> [Given information]
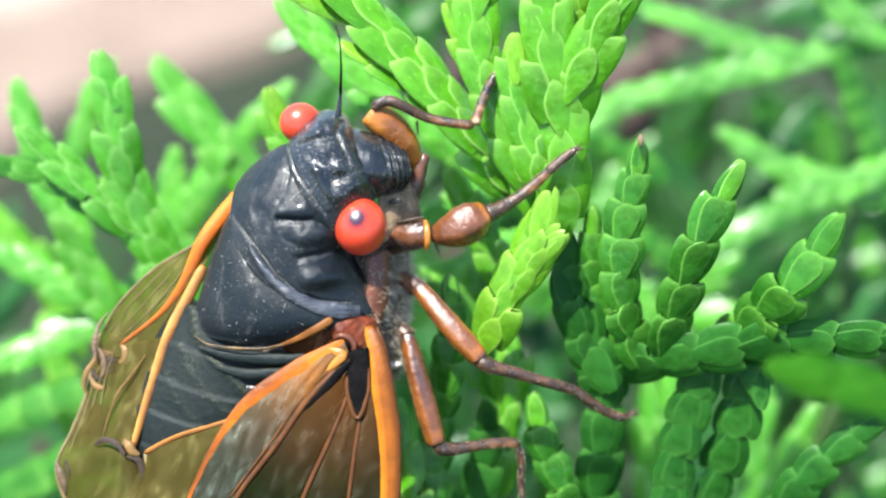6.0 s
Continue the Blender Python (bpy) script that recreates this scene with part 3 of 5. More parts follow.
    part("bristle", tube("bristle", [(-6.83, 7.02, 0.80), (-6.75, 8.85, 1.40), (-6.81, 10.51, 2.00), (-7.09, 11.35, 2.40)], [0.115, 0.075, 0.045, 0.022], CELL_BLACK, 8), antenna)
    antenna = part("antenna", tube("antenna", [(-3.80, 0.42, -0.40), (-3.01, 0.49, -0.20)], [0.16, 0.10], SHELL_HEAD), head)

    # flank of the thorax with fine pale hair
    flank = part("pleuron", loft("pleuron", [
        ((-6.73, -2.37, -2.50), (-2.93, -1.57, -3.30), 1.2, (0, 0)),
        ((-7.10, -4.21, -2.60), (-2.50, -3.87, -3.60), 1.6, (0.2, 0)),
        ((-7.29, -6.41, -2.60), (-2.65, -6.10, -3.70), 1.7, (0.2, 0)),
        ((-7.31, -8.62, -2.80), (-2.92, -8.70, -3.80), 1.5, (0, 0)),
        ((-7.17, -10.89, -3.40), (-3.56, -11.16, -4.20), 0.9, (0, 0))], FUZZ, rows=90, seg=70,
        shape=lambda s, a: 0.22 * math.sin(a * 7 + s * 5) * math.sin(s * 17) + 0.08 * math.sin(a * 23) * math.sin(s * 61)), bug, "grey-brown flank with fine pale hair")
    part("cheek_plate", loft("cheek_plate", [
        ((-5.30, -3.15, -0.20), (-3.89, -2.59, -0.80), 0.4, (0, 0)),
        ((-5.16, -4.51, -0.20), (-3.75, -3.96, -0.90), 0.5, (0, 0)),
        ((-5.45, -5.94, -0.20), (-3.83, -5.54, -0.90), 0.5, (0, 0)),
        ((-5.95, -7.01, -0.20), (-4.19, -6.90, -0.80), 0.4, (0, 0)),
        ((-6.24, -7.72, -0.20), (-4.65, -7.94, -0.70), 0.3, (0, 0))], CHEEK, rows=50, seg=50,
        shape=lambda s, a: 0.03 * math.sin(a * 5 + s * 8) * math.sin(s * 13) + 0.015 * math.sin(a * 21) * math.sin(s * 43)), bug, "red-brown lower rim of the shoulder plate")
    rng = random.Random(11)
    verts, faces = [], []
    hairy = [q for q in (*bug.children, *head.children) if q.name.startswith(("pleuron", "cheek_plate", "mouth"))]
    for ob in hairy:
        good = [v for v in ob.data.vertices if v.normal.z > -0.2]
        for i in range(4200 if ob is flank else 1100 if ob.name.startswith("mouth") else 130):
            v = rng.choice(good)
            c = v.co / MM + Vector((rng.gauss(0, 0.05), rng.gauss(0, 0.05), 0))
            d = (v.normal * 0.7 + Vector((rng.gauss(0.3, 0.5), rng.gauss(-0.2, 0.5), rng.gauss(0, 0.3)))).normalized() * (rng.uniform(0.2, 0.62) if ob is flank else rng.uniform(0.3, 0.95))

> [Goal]
Produce an exact copy of each line of data, skipping embedded images.

> [The response]
6.0 s
Continue the Blender Python (bpy) script that recreates this scene with part 3 of 5. More parts follow.
    part("bristle", tube("bristle", [(-6.83, 7.02, 0.80), (-6.75, 8.85, 1.40), (-6.81, 10.51, 2.00), (-7.09, 11.35, 2.40)], [0.115, 0.075, 0.045, 0.022], CELL_BLACK, 8), antenna)
    antenna = part("antenna", tube("antenna", [(-3.80, 0.42, -0.40), (-3.01, 0.49, -0.20)], [0.16, 0.10], SHELL_HEAD), head)

    # flank of the thorax with fine pale hair
    flank = part("pleuron", loft("pleuron", [
        ((-6.73, -2.37, -2.50), (-2.93, -1.57, -3.30), 1.2, (0, 0)),
        ((-7.10, -4.21, -2.60), (-2.50, -3.87, -3.60), 1.6, (0.2, 0)),
        ((-7.29, -6.41, -2.60), (-2.65, -6.10, -3.70), 1.7, (0.2, 0)),
        ((-7.31, -8.62, -2.80), (-2.92, -8.70, -3.80), 1.5, (0, 0)),
        ((-7.17, -10.89, -3.40), (-3.56, -11.16, -4.20), 0.9, (0, 0))], FUZZ, rows=90, seg=70,
        shape=lambda s, a: 0.22 * math.sin(a * 7 + s * 5) * math.sin(s * 17) + 0.08 * math.sin(a * 23) * math.sin(s * 61)), bug, "grey-brown flank with fine pale hair")
    part("cheek_plate", loft("cheek_plate", [
        ((-5.30, -3.15, -0.20), (-3.89, -2.59, -0.80), 0.4, (0, 0)),
        ((-5.16, -4.51, -0.20), (-3.75, -3.96, -0.90), 0.5, (0, 0)),
        ((-5.45, -5.94, -0.20), (-3.83, -5.54, -0.90), 0.5, (0, 0)),
        ((-5.95, -7.01, -0.20), (-4.19, -6.90, -0.80), 0.4, (0, 0)),
        ((-6.24, -7.72, -0.20), (-4.65, -7.94, -0.70), 0.3, (0, 0))], CHEEK, rows=50, seg=50,
        shape=lambda s, a: 0.03 * math.sin(a * 5 + s * 8) * math.sin(s * 13) + 0.015 * math.sin(a * 21) * math.sin(s * 43)), bug, "red-brown lower rim of the shoulder plate")
    rng = random.Random(11)
    verts, faces = [], []
    hairy = [q for q in (*bug.children, *head.children) if q.name.startswith(("pleuron", "cheek_plate", "mouth"))]
    for ob in hairy:
        good = [v for v in ob.data.vertices if v.normal.z > -0.2]
        for i in range(4200 if ob is flank else 1100 if ob.name.startswith("mouth") else 130):
            v = rng.choice(good)
            c = v.co / MM + Vector((rng.gauss(0, 0.05), rng.gauss(0, 0.05), 0))
            d = (v.normal * 0.7 + Vector((rng.gauss(0.3, 0.5), rng.gauss(-0.2, 0.5), rng.gauss(0, 0.3)))).normalized() * (rng.uniform(0.2, 0.62) if ob is flank else rng.uniform(0.3, 0.95))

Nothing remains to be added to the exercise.